Joe Golding will face off against his predecessor to open the ACU men’s basketball season.
Golding and the Wildcats will take on Division I Baylor University on Nov. 1 in Waco for an exhibition match beginning the 2011-12 schedule.
“I think its a great opportunity for our kids to play a big 12 school,” Golding said. “It’s a great environment, under the big lights.”
Adding intrigue to the contest, former ACU head coach Grant McCasland will be on the oppositie sideline coaching his alma mater. ACU hired McCasland in April to rebuild a basketball program that sat at the bottom of the Lone Star Conference for two seasons. But three months later  McCasland left his spot to take a job at Baylor as an assistant coach.
“Grant really helped get it done,” Golding said. “Grant was behind the deal 100%. He wanted to leave ACU in good shape when he left.”
The match will be Golding’s first game as the head coach of the purple and white. It will also be the first time the Wildcats have played Baylor in 39 years. The Wildcats lost that game by a mere three points and actually beat the Bears in 1957. This year’s match will be the fifth time the two schools have played, and Baylor holds a 3-1 advantage.
“I’m really looking forward to the opportunity,” senior Ben Warton said. “They have been a perennial NCAA tournament team over the years, so it will be a really good test to see where we are as a team and see how we can work the new guys in.”
The regular season for the Wildcats will start Nov. 11-12 when they host the ACU Tip-off Classic. Other schools competing will be LSC rival Angelo State, East Central University of Oklahoma and Truman State.
Including those two home games, the ‘Cats will play 16 games in Moody Coliseum this year.
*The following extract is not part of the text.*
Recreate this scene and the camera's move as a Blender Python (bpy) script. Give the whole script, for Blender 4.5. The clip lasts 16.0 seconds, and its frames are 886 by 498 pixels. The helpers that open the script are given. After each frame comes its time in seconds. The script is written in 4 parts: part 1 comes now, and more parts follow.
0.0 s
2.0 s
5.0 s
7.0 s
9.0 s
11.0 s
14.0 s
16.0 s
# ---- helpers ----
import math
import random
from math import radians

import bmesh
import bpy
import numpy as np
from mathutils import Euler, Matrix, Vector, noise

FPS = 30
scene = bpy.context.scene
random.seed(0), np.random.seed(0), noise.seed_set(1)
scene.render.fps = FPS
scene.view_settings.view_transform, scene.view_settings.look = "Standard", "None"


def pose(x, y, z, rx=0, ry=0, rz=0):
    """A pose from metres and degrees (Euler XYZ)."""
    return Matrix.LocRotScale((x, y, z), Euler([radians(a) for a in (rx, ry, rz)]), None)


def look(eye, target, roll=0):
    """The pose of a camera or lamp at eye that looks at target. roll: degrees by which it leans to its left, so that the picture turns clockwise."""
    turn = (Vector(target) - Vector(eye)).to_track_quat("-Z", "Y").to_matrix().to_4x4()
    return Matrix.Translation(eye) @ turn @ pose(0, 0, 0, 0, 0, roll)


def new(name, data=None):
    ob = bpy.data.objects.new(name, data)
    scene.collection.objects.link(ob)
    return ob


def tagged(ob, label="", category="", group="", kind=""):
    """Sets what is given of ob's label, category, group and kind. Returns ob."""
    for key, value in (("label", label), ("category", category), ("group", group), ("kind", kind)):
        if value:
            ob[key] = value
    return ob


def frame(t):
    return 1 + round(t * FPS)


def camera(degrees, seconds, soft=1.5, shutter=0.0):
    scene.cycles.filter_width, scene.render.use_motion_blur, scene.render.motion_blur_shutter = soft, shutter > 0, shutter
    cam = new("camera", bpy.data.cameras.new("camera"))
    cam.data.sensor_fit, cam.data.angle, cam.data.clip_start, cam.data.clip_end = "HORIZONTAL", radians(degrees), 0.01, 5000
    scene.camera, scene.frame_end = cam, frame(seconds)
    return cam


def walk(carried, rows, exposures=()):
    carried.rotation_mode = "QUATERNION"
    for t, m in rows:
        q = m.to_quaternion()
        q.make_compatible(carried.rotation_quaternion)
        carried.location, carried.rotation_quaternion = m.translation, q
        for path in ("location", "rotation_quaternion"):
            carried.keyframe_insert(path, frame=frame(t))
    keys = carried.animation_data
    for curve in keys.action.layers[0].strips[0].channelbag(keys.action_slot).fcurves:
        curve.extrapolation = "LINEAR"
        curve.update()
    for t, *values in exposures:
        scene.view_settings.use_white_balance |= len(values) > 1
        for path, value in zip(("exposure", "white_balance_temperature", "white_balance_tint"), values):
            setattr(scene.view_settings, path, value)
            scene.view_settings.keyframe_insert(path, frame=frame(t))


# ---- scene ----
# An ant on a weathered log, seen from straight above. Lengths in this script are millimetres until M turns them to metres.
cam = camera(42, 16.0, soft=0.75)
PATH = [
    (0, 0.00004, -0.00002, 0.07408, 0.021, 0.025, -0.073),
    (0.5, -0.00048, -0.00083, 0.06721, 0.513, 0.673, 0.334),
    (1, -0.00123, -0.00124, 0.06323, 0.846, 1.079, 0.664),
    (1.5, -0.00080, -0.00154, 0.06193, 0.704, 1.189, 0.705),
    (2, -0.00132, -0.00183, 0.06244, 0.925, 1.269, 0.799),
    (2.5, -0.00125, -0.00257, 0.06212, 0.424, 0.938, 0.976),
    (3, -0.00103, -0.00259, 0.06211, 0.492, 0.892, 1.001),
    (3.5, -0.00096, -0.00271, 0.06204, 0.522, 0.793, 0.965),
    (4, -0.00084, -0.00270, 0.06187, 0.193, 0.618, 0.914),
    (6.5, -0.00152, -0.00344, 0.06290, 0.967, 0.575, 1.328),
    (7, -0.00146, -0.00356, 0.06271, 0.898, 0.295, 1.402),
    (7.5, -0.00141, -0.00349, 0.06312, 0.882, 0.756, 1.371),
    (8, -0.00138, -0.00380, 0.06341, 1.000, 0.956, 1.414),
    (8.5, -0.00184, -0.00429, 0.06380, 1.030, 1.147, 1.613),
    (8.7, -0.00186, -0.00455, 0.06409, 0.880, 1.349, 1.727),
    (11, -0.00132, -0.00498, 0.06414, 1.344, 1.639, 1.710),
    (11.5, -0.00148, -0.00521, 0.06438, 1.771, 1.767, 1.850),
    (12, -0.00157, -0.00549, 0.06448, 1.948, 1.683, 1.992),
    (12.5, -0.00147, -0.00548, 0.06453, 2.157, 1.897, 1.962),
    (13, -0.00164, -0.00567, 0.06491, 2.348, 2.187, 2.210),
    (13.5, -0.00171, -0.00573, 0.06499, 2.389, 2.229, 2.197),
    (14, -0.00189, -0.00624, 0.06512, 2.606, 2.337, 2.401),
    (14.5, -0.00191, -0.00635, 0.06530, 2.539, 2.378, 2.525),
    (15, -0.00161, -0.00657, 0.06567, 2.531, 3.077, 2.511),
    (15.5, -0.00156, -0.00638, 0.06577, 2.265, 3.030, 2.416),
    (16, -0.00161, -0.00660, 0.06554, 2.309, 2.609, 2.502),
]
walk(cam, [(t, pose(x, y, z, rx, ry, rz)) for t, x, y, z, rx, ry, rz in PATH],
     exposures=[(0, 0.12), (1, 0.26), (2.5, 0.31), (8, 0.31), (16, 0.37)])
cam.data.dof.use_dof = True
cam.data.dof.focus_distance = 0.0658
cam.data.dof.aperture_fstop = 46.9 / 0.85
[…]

ACU will meet usual foes Texas-Permian Basin and Dallas Baptist in another couple of other home non-conference games.
The conference schedule will look a bit different after the changes to the LSC. With all but one of the Oklahoma schools in the conference gone, the Lone Star Conference will go back to being one division and the ‘Cats will see the nine other LSC teams both on the road and at home. Although it might look different, the Lone Star Conference remains one of the toughest conferences in the nation.
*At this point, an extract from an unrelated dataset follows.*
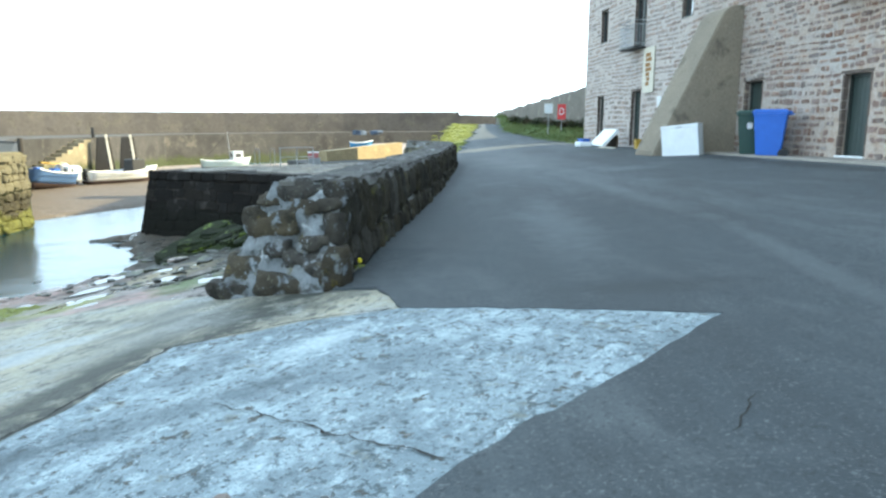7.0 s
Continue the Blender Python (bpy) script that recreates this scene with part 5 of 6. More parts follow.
def wheelie_bin(m, mat, label):
    ob = thing("wheelie_bin", m, label, "bin", "bins by the wall")
    part("body", box(0.48, 0.58, 1.04, (0, 0.02, 0.05), 0.03, taper=(1.26, 1.34)), mat, ob)
    part("rim", box(0.65, 0.82, 0.06, (0, 0.02, 1.07), 0.012), mat, ob)
    lid = part("lid", box(0.66, 0.86, 0.10, (0, 0.02, 1.132), 0.035, taper=(0.88, 0.9)), mat, ob)
    part("lid_grip", box(0.22, 0.05, 0.04, (0, 0.455, 1.14), 0.012), mat, lid)
    for sx in (-0.2, 0.2):
        part("hinge", box(0.08, 0.10, 0.10, (sx, -0.41, 1.09), 0.02), mat, ob)
    part("handle", tube([(-0.26, -0.40, 1.10), (-0.26, -0.50, 1.12), (0.26, -0.50, 1.12), (0.26, -0.40, 1.10)], 0.018, 8), mat, ob)
    part("axle", tube([(-0.27, -0.33, 0.12), (0.27, -0.33, 0.12)], 0.014, 6), IRON, ob)
    for sx in (-0.27, 0.27):
        w = part("wheel", tube([(sx - 0.03, -0.33, 0.12), (sx + 0.03, -0.33, 0.12)], 0.12, 18), RUBBER, ob)
        part("hub", tube([(sx - 0.036, -0.33, 0.12), (sx + 0.036, -0.33, 0.12)], 0.05, 10), IRON, w)
    return ob


wheelie_bin(WH @ pose(-3.88, 0.75, -0.02, 0, 0, -37), BIN_BLUE, "bright blue plastic wheelie bin, lid shut")
gb = wheelie_bin(WH @ pose(-3.00, 0.70, -0.02, 0, 0, -30), BIN_GREEN, "dark green plastic wheelie bin with white label")
part("sticker", box(0.006, 0.14, 0.16, (-0.292, 0.1, 0.74)), WHITE_PAINT, gb)
ENAMEL = plain("white_enamel", (0.74, 0.77, 0.80), 0.35)
fz = thing("chest_freezer", pose(20.70, 6.0, 0.80, 0, 6.5, 91), "discarded white chest freezer leaning at the buttress", "freezer")
part("cabinet", box(1.06, 0.58, 0.86, (0, 0, 0.03), 0.03), ENAMEL, fz)
part("lid", box(1.07, 0.59, 0.10, (0, 0, 0.885), 0.02), ENAMEL, fz)
part("hinge", box(0.1, 0.04, 0.06, (0.3, -0.31, 0.86), 0.01), GALV, fz)
part("handle", box(0.16, 0.03, 0.03, (0, 0.31, 0.9), 0.01), GALV, fz)
for sx in (-0.45, 0.45):
    for sy in (-0.22, 0.22):
        part("foot", tube([(sx, sy, 0), (sx, sy, 0.04)], 0.03, 8), RUBBER, fz)
slabm = WH @ pose(6.9, 1.2, -0.03, 0, 0, 0)
TIMBER_BROWN = plain("brown_timber", (0.10, 0.07, 0.045), 0.8)
bd = thing("fallen_door", slabm, "old white door panel propped aslant near the wall", "door")
part("panel", box(1.5, 0.92, 0.13, (0, 0, 0), 0.02, rot=Matrix.Translation((0.0, -0.05, 0.33)) @ Matrix.Rotation(radians(-46), 4, "X")), ENAMEL, bd)
part("prop", box(1.1, 0.06, 0.5, (0.0, -0.38, 0.0), 0.01), TIMBER_BROWN, bd)
part("base_box", box(0.75, 0.5, 0.22, (0.75, 0.62, 0.0), 0.03), ENAMEL, bd, "low white box under the panel")
part("plank", box(1.6, 0.12, 0.05, (-1.3, 0.35, 0.0), 0.01), CREAM, bd)
cr = thing("plastic_tub", WH @ pose(8.35, 1.55, -0.02, 0, 0, 10), "small blue plastic tub on the road", "tub")
part("shell", box(0.42, 0.32, 0.30, (0, 0, 0), 0.04, taper=(1.15, 1.15)), BIN_BLUE, cr)
part("rim", box(0.50, 0.39, 0.04, (0, 0, 0.29), 0.012), BIN_BLUE, cr)
TUB_YEL = plain("yellow_plastic", (0.50, 0.32, 0.04), 0.5)
cr = thing("plastic_tub", WH @ pose(4.15, 0.9, -0.02, 0, 0, -5), "small yellow plastic tub by the buttress", "tub")
part("shell", box(0.22, 0.2, 0.34, (0, 0, 0), 0.03, taper=(1.12, 1.12)), TUB_YEL, cr)
part("rim", box(0.27, 0.25, 0.035, (0, 0, 0.33), 0.012), TUB_YEL, cr)

# ---------- far side of the road: verge, field wall, sign and lifebuoy ----------
def verge_z(x, y):
    l, s = 0.731 * x + 0.682 * y, 0.682 * x - 0.731 * y
    return road_z(x, y) + 0.02 + 0.85 * smoothstep(11.5, 14.8, s) + 0.06 * bumps(x, y, 0.8)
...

I am not feeling any pressure, we just got to get in here and do some work,” Golding said. “We know what it takes. We just need to find the players. People don’t realize this league is tough, you know?”
Most of the talent of the conference came from the state of Texas, and conference powerhouses such as Midwestern State and Tarleton State remain in the conference.
“The LSC is a really strong league so playing a team like Baylor is going to be a great way to prepare us for the conference schedule grind,” Warton said.
Golding echoed his player’s statement.
“I think the conference is going to be tough. It’s back to the old guard. We have got to win the home games and steal some on the road.”